After Thomas returned home, he noticed people going hungry as he drove along Eight Mile Road and visited homeless shelters. He began organizing regular food donation events through his ministry, Melanic Islamic Palace of the Rising Sun, with help from other local groups. His network of volunteers includes Knuckles and several other formerly incarcerated men.

"We understood that we were blessed and fortunate to come out from under the natural life sentence that we had," said Thomas, 47, of Inkster. "We owed a debt to society."

Knuckles was convicted in the 1990 fatal shooting of a security guard at a Detroit nightclub. It's a crime he maintains he did not commit. Yet, he doesn't shy from talking about his prior offenses, bad decisions during a childhood of neglect and dysfunction. Knuckles' parents battled addiction, he said, and he was exposed at a young age to drugs, firearms and violence.

His past came full circle in prison, where Knuckles was incarcerated alongside young men whose parents had once bought drugs from him.

"Some of them have life in prison or a long prison sentence," Knuckles said. "So I have to accept responsibility for the part that I played."

After he resolved to better himself, Knuckles was met by detractors. Some fellow inmates painted a bleak picture of life outside of prison, cautioning him and others anticipating release with warnings like "It ain't easy out there" and "It's gonna be hard." Knuckles tuned it out.

As of Aug. 1, 95 juvenile lifers had been released since the 2016 Supreme Court decision, according to data provided by the Michigan Department of Corrections. A search of their offender records shows that none have returned to state prison, the Detroit Free Press reported.

"You're not gonna tell me that the human spirit is wicked," Knuckles said. "Because if you're gonna tell me that, that means you don't believe in second chances."
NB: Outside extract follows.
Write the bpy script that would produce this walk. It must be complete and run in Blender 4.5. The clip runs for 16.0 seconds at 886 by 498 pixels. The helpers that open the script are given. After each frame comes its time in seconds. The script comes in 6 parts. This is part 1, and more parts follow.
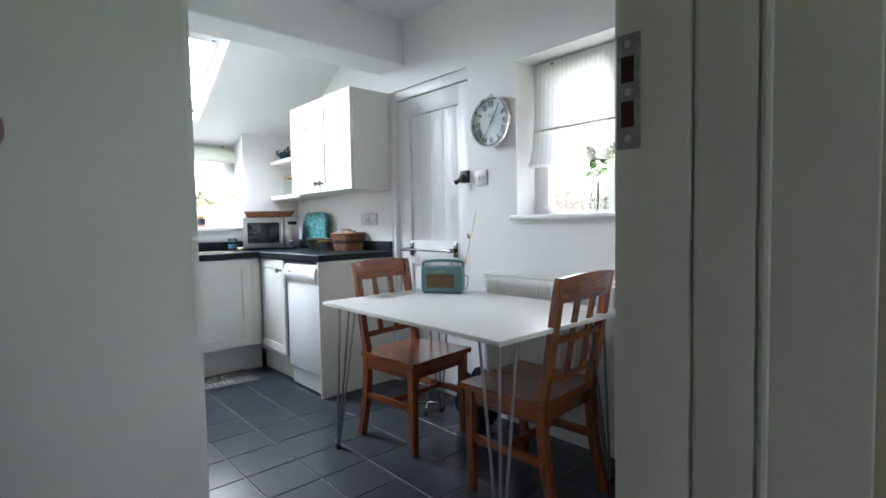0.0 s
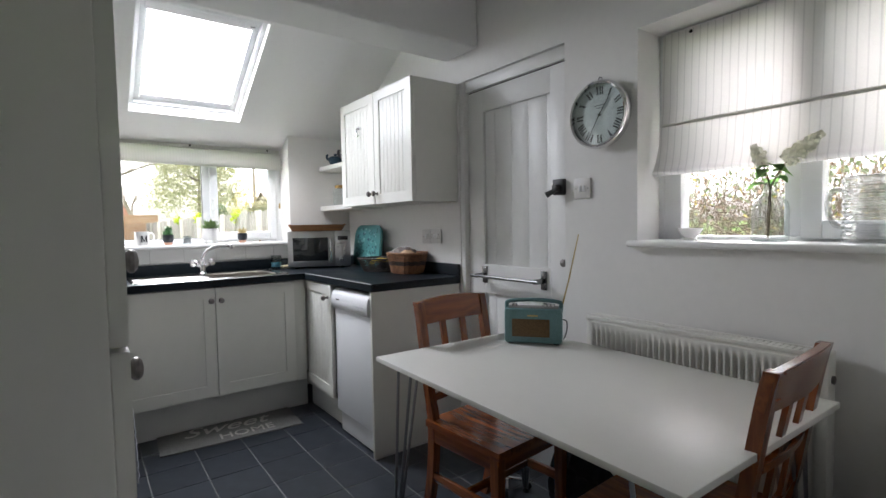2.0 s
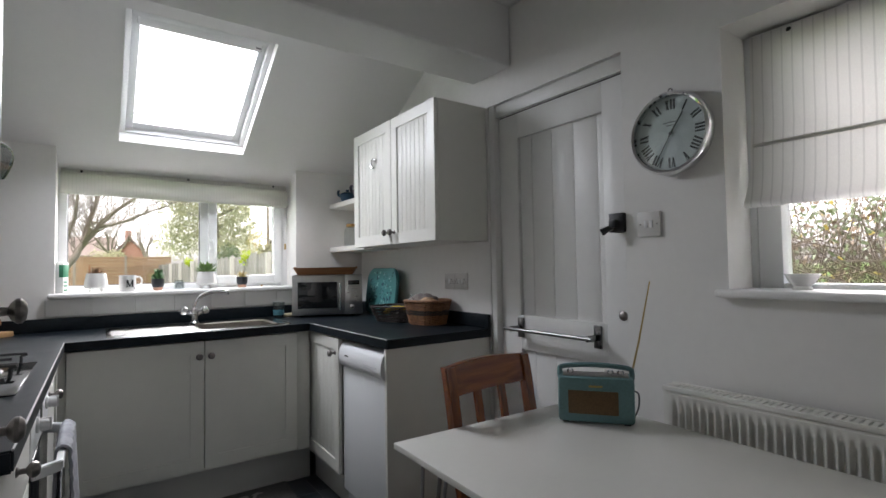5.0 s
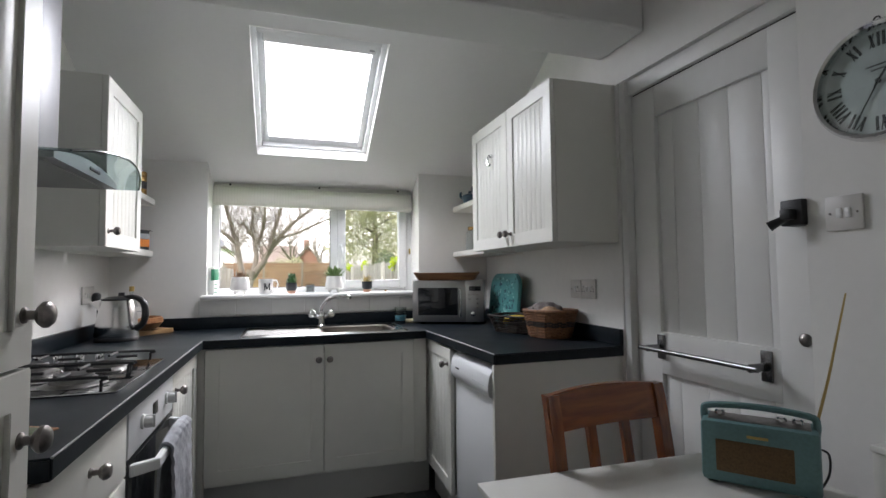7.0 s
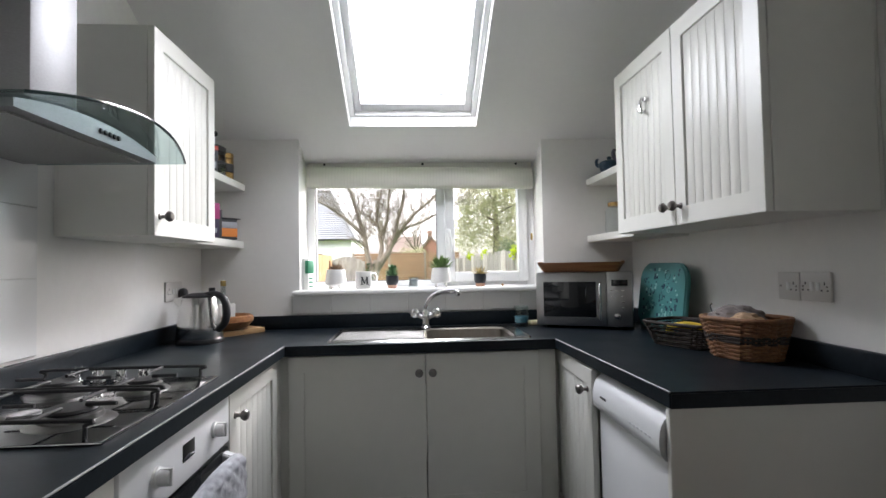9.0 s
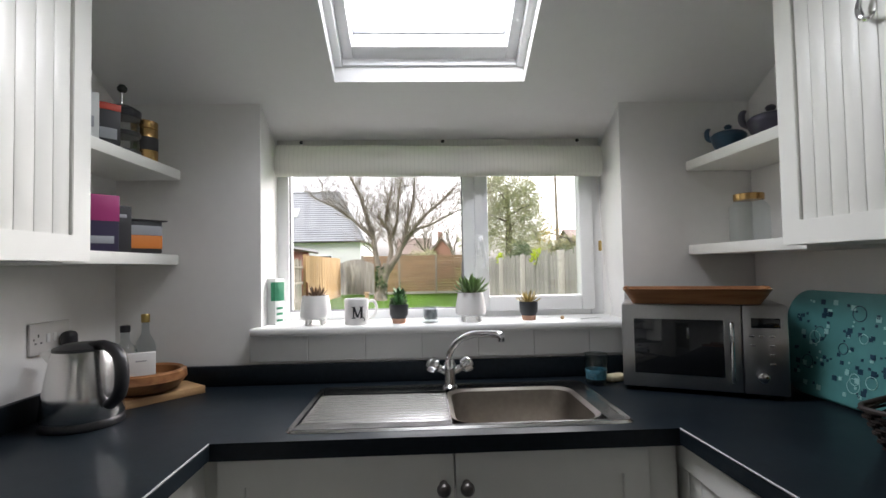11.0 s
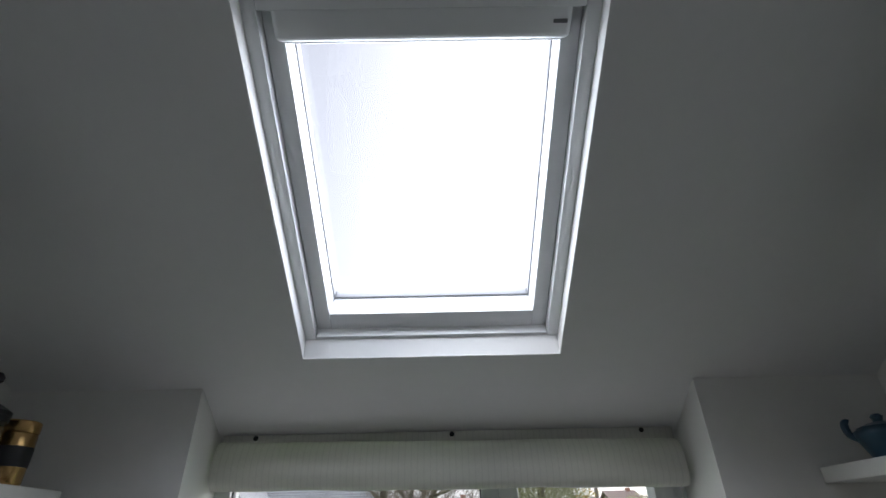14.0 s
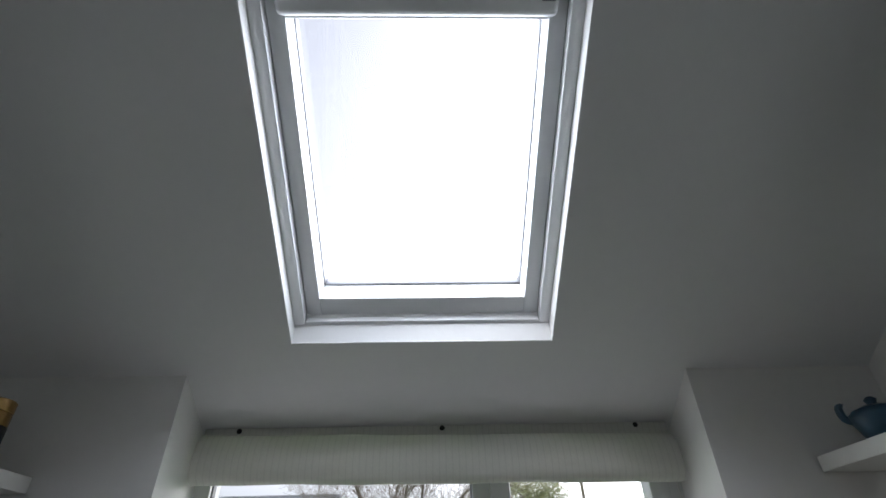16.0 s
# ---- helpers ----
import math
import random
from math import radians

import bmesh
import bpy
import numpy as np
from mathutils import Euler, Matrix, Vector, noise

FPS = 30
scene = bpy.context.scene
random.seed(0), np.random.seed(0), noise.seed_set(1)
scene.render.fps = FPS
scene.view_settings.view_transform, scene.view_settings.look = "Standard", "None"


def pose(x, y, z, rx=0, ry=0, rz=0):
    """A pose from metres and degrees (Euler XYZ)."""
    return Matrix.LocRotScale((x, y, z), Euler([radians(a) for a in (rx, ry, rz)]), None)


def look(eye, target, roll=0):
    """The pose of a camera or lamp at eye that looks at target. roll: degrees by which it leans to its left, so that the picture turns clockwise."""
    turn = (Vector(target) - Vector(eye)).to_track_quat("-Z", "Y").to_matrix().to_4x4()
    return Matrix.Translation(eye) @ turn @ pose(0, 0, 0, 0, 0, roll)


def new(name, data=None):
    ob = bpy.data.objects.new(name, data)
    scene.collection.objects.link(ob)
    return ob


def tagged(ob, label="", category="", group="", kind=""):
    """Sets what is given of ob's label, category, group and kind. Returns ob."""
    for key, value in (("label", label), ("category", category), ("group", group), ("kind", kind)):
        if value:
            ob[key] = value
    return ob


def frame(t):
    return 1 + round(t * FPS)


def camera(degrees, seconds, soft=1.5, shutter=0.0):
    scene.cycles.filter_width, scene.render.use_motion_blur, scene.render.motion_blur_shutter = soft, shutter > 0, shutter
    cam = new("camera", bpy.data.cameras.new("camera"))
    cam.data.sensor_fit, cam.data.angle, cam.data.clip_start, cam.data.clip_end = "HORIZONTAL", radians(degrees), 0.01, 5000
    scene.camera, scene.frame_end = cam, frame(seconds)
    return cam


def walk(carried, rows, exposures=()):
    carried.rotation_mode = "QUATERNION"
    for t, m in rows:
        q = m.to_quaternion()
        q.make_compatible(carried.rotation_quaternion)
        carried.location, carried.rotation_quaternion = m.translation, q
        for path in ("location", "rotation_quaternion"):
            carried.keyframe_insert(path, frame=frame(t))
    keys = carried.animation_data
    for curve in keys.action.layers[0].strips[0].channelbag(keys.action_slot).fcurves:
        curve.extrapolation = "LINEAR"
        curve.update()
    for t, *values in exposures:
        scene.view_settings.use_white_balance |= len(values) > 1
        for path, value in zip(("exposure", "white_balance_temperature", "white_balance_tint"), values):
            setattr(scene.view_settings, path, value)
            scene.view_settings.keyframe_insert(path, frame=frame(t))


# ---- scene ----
cam = camera(84.2, 16.0)
PATH = [
    (0, (0.945, 0.815, 1.094), (2.295, 2.287, 0.991), -1.1),
    (0.5, (1.027, 0.908, 1.132), (2.291, 2.455, 1.028), -1.0),
    (1, (1.131, 1.066, 1.16), (2.345, 2.651, 1.053), -1.0),
    (1.5, (1.2, 1.22, 1.187), (2.388, 2.826, 1.08), -1.0),
    (2, (1.259, 1.383, 1.207), (2.445, 2.99, 1.107), -1.0),
    (2.5, (1.327, 1.487, 1.215), (2.519, 3.092, 1.15), -0.9),
    (3, (1.392, 1.569, 1.221), (2.589, 3.171, 1.215), -0.8),
    (3.5, (1.416, 1.63, 1.218), (2.615, 3.231, 1.252), -0.8),
    (6, (1.474, 1.781, 1.213), (2.486, 3.503, 1.317), -0.8),
    (6.5, (1.579, 1.801, 1.218), (2.434, 3.606, 1.321), -0.7),
    (7, (1.687, 1.88, 1.208), (2.296, 3.782, 1.313), -0.6),
    (7.5, (1.755, 1.985, 1.202), (2.141, 3.945, 1.304), -0.6),
    (8, (1.804, 2.124, 1.201), (2.025, 4.11, 1.291), -0.6),
    (8.5, (1.829, 2.271, 1.206), (1.981, 4.264, 1.271), -0.9),
    (11, (1.806, 3.283, 1.3), (1.89, 5.28, 1.372), -1.1),
    (11.5, (1.822, 3.465, 1.325), (1.876, 5.463, 1.411), -1.1),
    (12, (1.828, 3.639, 1.392), (1.841, 5.628, 1.604), -1.1),
    (12.5, (1.843, 3.72, 1.448), (1.85, 5.673, 1.88), -1.2),
    (13, (1.858, 3.741, 1.501), (1.87, 5.625, 2.17), -1.3),
    (13.5, (1.856, 3.734, 1.524), (1.88, 5.542, 2.381), -1.3),
    (14, (1.864, 3.729, 1.535), (1.882, 5.452, 2.551), -1.4),
    (14.5, (1.86, 3.731, 1.549), (1.885, 5.403, 2.646), -1.4),
    (15, (1.86, 3.746, 1.552), (1.898, 5.38, 2.705), -1.4),
    (15.5, (1.865, 3.769, 1.52), (1.906, 5.385, 2.698), -1.4),
    (16, (1.863, 3.8, 1.416), (1.915, 5.434, 2.569), -1.5),
]
EXPOSURE = [(0, 3.32, 5750, 11), (0.7, 3.0, 5850, 12), (1.5, 2.58, 6150, 15), (3.5, 1.95, 6300, 15), (7, 1.8, 6300, 15), (8.5, 1.92, 6300, 15), (11, 1.4, 6350, 15), (12.5, 0.92, 6200, 15), (13, 0.31, 6100, 15), (13.5, 0.25, 6000, 14), (14.5, 0.4, 5950, 13), (16, 0.5, 5950, 13)]
SKY = 0.18
ROOFLIGHT = 9
walk(cam, [(t, look(eye, target, roll)) for t, eye, target, roll in PATH], EXPOSURE)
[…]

On Sunday mornings, Knuckles and his cousin Tamica Squirewell cook for 30 people. They start as early as 6 a.m., whipping up meals, like baby back ribs, macaroni and cheese, and green beans. They divvy up the food among Styrofoam boxes lined up on the kitchen table.

Knuckles delivers the meals to a nursing home in Detroit. The residents there languish in their own type of prison, he says, and likely don't receive frequent visits from family.

"We're blessed," a smiling resident told Knuckles on a recent afternoon as she rolled past in a wheelchair, a box of fried chicken and French fries in her lap.

Knuckles donates leftover groceries from the Inkster events to members of Mt. Ararat Baptist Church, just north of Hamtramck, where his cousin is the pastor. The small brick church stands among vacant lots in a neighborhood where Knuckles sold drugs as a teen. There, he recalls witnessing depravity - violent, unspeakable acts carried out against women. He feels some culpability.

"When you infiltrate their mind and poison it to the point to where they become so addicted that they'll do anything, you become responsible," he said of dealing drugs. "I look back at that type of stuff, and that's what really propels me."

Knuckles is proud of himself for living "the right way" these days. He rents a home with his girlfriend and recently started a new job at an automotive plant.

At the food donation event in Inkster on a recent Saturday, Knuckles paused from breaking down cardboard boxes to catch up with Kyle Daniel, a fellow volunteer and former juvenile lifer.

Daniel, 43, of Detroit, counts a number of successes since his release from prison last September: his first-ever car purchase, a construction job, an apprenticeship at Iron Workers Local 25.

Beyond piecing his life together, he feels obligated to help improve the community.

"My parents taught me, you clean up what you mess up," Daniel said. "I contributed to this nonsense. So in contributing to this nonsense, I have to do something about it."

Knuckles smiled and nodded. He knew exactly what Daniel meant.